Les Objectifs de développement durable induisent une horizontalité : État, entreprises, organisations de la société civile contribuent, chacun à leur manière, à l’Agenda 2030. Quel regard portez-vous sur ces évolutions ?

Cette horizontalité nous oblige. Elle nous convainc que même si l’État doit s’engager davantage et être toujours plus en avance sur le reste de la société, rien ne peut se faire sans la participation de tous. Face à l’ampleur du dérèglement climatique, chacun se sent concerné mais impuissant, c’est en réalité le contraire : c’est parce que chacun peut agir que nous pourrons trouver les solutions au plus haut niveau. C’est cette prise de conscience qui ramène les États à leur rôle, mais aussi les citoyens, les associations, les collectivités locales, les entreprises à leur responsabilité, comme jamais ils n’ont imaginé agir dans le passé. 

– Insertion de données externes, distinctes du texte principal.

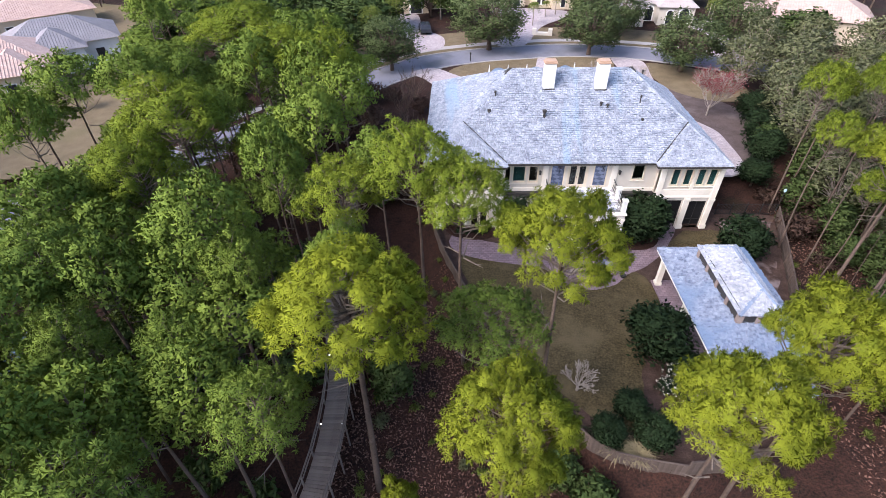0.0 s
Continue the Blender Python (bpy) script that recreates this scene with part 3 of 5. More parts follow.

L’actualisation de l’accord de Paris est encore plus impérieuse. La prochaine COP, dont le but était de faire franchir au monde une nouvelle étape, a été repoussée. Le fait que le monde se soit arrêté de tourner pendant plusieurs semaines nous a néanmoins amenés à une réflexion collective qui ne pourra qu’accélérer le processus de mutation. Les coopérations seront nécessairement renforcées : les liens et les relations entre acteurs — pourtant de tailles et d’intentions différentes — sont les seuls qui puissent avoir une efficacité. Finalement, cette crise, en nous mettant parfois dans une position de soumission (puisqu’elle nous oblige à renoncer à notre vie habituelle), nous élève aussi car elle nous permet de comprendre que chacun est acteur et solidaire de l’autre. Si l’autre n’agit pas, le seul sacrifice individuel ne suffit plus.